STPs typically work in the following manner:

  • Choose the Funds: Investors begin by selecting two mutual schemes from the same asset management company - one as the source fund and the other as the target fund. The source fund is typically a low-risk fund, such as a debt or liquid fund, while the target fund is often an equity fund with the potential for higher returns.

  • Determine Transfer Amount and Frequency: Investors specify the amount they want to transfer and the frequency of the transfers. STPs can be set up on a daily, weekly, or monthly basis, depending on the investor's preference.

  • Start the Transfer: Once the STP is set up, the predetermined amount is transferred from the source fund to the target fund regularly. This ensures that the investment is gradually phased into the riskier asset class, reducing the impact of market volatility.

The benefits of STP are as follows:

  • Risk Mitigation: STPs are an excellent tool for risk-averse investors who want to venture into equity markets. By gradually transferring funds, investors can mitigate the risk of investing a lump sum in volatile markets.

  • Rupee Cost Averaging: STPs follow a rupee cost averaging approach. When markets are down, investors get more units of the target fund for the same investment amount, potentially resulting in better long-term returns.

  • Professional Management: Investors benefit from the experience of professional fund managers who actively manage the chosen funds. This ensures that the investment is aligned with the fund's investment objectives.

  • Flexibility: STPs offer flexibility regarding the frequency and amount of transfers. Investors can adjust their STP settings as per their financial goals and market conditions.

  • Tax Efficiency: The taxation of gains from debt and equity funds can differ depending on the holding period. STPs can be structured to optimize tax implications based on the investor's specific needs.

When setting up an STP in mutual funds, there are several key considerations and things to remember to ensure you make the most of this investment strategy:

  • Determine your investment objectives and risk appetite before selecting the source and target funds for your STP. Ensure that the chosen funds align with your financial goals.

  • Choose the source fund (usually a debt or liquid fund) and the target fund (such as an equity fund) based on your risk profile and investment horizon. Consider the historical performance, expense ratios, and fund manager's track record.

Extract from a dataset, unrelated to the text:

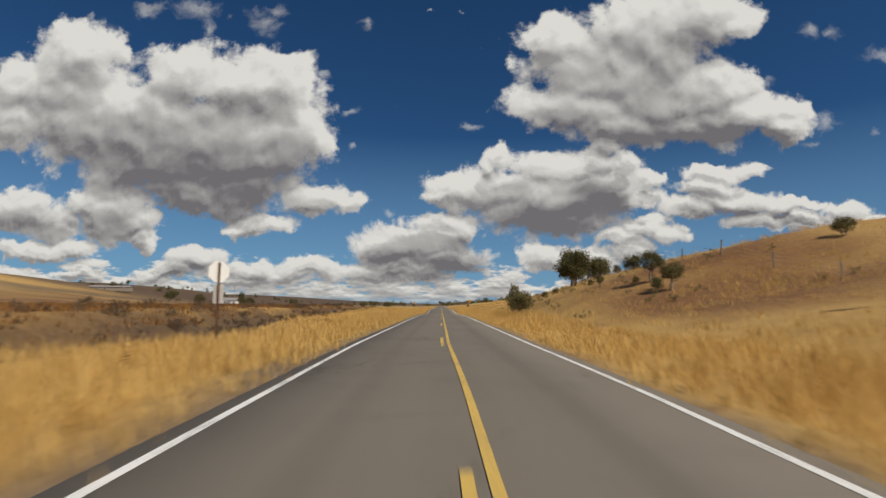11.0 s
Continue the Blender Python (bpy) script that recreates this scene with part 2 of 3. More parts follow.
def towards_sun(share):
    """Cloud depth a step nearer to the sun."""
    step = n.put("ShaderNodeCombineXYZ")
    n.feed(step.inputs[0], n.math("MULTIPLY", reach, 0.3 * share))
    n.feed(step.inputs[1], n.math("MULTIPLY", reach, share))
    node = n.put("ShaderNodeGroup")
    node.node_tree = cover
    n.feed(node.inputs[0], n.vec("ADD", plane.outputs[0], step.outputs[0]))
    return node.outputs


body = here.outputs[0]
edge = n.math("MAXIMUM", n.span(body, -0.03, 0.36), n.span(here.outputs[2], -0.15, 0.9, 0.0, 0.5))
edge = n.math("MULTIPLY", edge, n.span(xyz.outputs[2], -0.005, 0.02))
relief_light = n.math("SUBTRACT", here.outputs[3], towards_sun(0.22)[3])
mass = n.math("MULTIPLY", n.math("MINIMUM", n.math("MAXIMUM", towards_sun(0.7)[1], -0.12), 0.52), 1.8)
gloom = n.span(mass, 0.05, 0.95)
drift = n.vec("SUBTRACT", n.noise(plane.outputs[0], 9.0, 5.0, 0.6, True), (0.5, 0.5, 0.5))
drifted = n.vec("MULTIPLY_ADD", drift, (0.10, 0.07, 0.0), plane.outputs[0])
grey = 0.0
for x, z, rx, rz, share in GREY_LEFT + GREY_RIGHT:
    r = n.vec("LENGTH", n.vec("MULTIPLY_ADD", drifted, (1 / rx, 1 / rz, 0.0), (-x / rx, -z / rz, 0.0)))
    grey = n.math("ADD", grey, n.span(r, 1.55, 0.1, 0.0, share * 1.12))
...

  • Determine the duration for which you plan to continue the STP. It can be a fixed period or until a specific financial goal is achieved.

  • Regularly review the performance of both the source and target funds. Consider adjusting the STP parameters accordingly if your investment goals or market conditions change.

  • Understand the tax implications of your STP. Different types of STP transfers may have varying tax consequences, such as capital gains tax. Consult with a tax advisor to optimize your tax strategy.

  • Keep proper records of your STP transactions, including transfer amounts, dates, and fund details. This documentation is essential for tax purposes and tracking your investment progress.

To Sum Up

An STP is a valuable tool that allows investors to balance risk and reward effectively. By gradually moving funds from low-risk options to high-potential assets, investors can confidently navigate the unpredictable nature of financial markets. STPs offer flexibility, professional management, and the potential for better returns, making them popular among investors looking to build wealth over the long term.

FAQs on What is STP in Mutual Funds

STP in mutual funds stands for systematic transfer plan. It is an investment strategy through which investors transfer a predetermined amount of money from one mutual fund scheme to another at regular intervals.

Each STP transfer involves the redemption of units from the source fund and subsequent reinvestment in the target fund. This redemption of mutual fund units from the source fund results in the imposition of capital gains tax for the investor.

If you've held your equity fund for over one year, it qualifies for long-term capital gains status, entailing complete tax exemption. However, it's imperative to exercise caution when executing an STP on equity funds with a holding period of less than one year. In such cases, the redemption incurs a 15% Short-Term Capital Gains (STCG) tax, which is an additional cost to consider.

An STP does not require a minimum investment amount.